◆ **Aim of the exercise**
Your job is to retype all of the data word for word, leaving every image out.

◆ **Data excerpt**

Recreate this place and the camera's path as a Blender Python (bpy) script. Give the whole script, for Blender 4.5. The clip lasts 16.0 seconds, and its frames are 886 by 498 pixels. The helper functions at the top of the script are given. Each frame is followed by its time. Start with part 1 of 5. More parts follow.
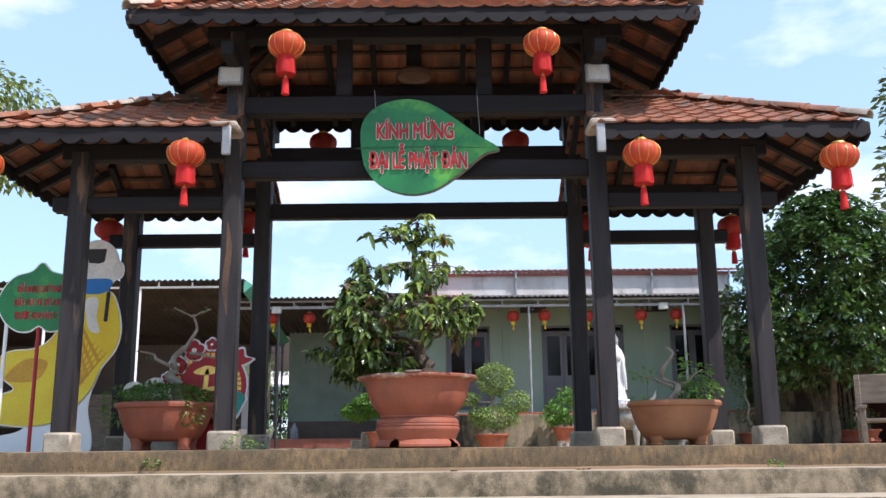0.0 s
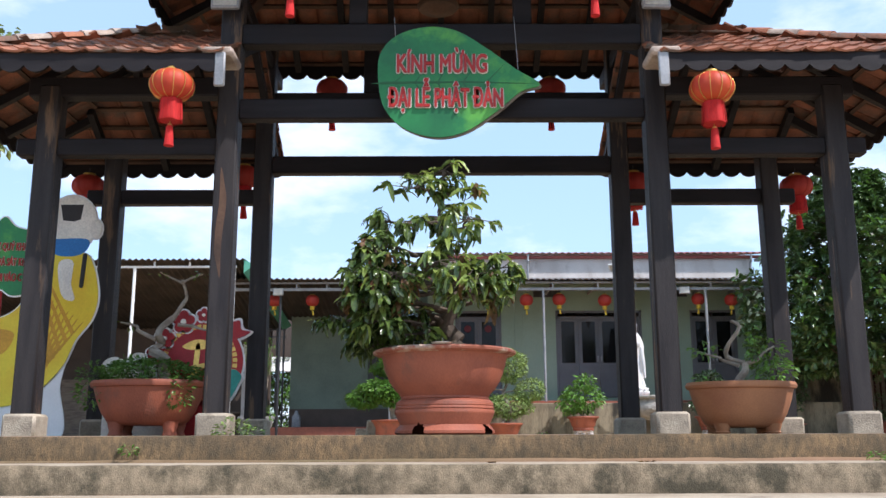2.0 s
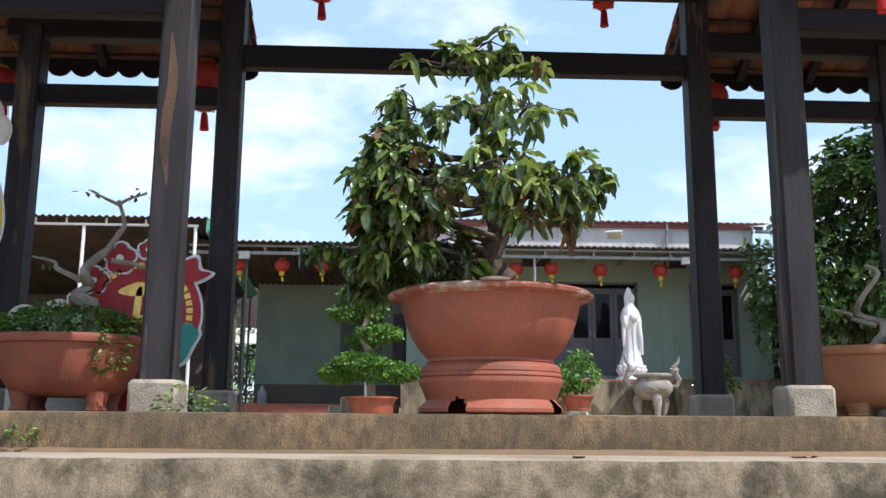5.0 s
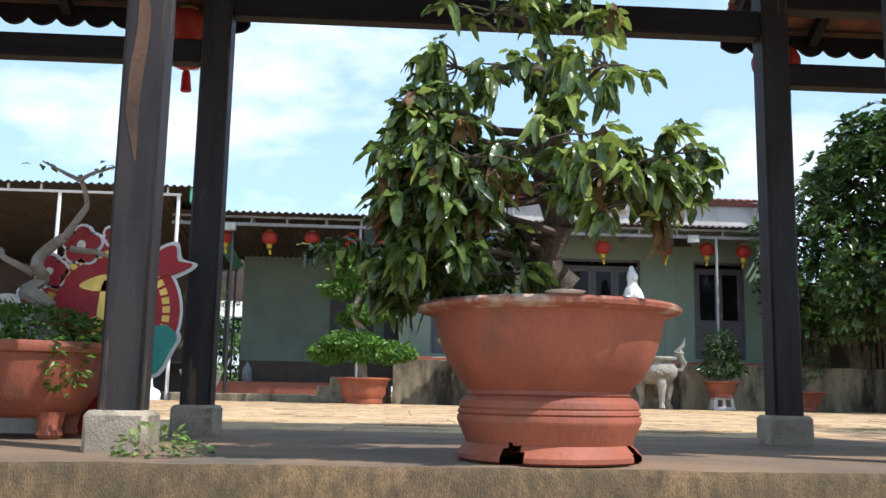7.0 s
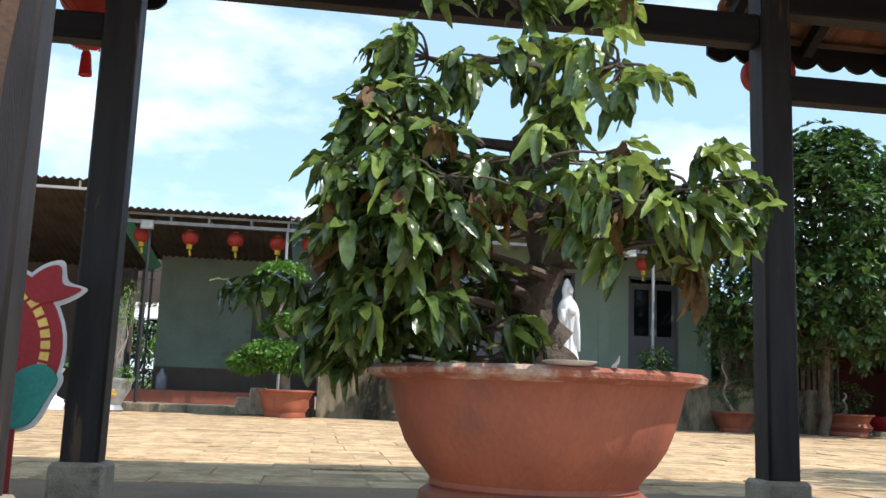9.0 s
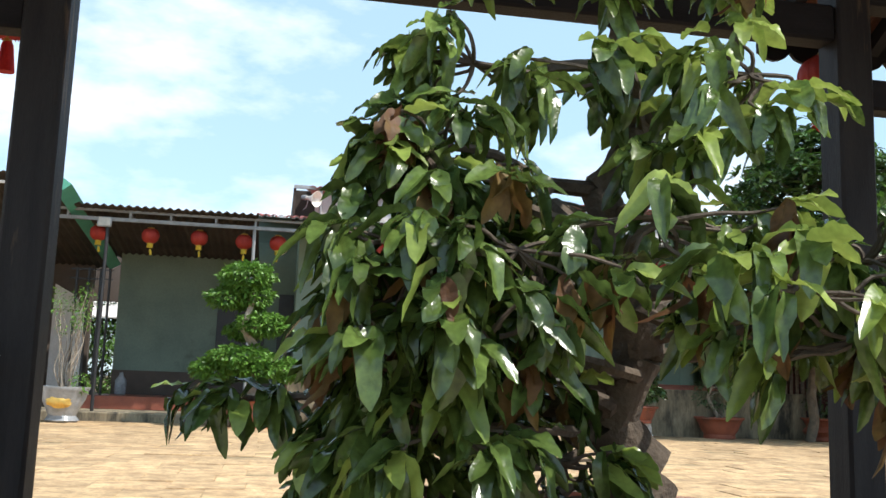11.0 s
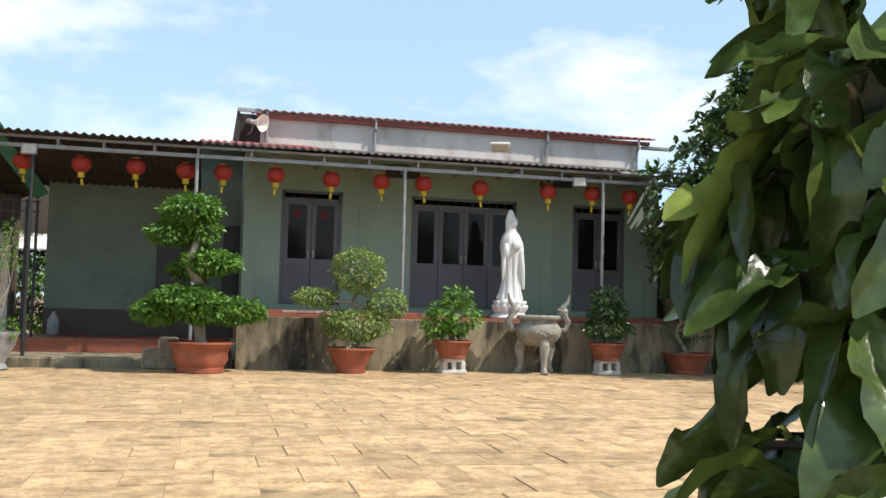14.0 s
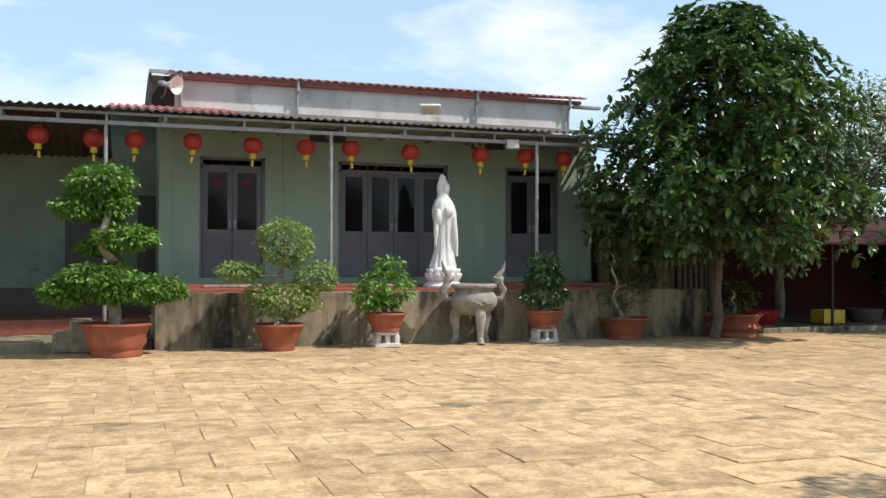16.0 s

◆ **Exercise output**
Recreate this place and the camera's path as a Blender Python (bpy) script. Give the whole script, for Blender 4.5. The clip lasts 16.0 seconds, and its frames are 886 by 498 pixels. The helper functions at the top of the script are given. Each frame is followed by its time. Start with part 1 of 5. More parts follow.
0.0 s
2.0 s
5.0 s
7.0 s
9.0 s
11.0 s
14.0 s
16.0 s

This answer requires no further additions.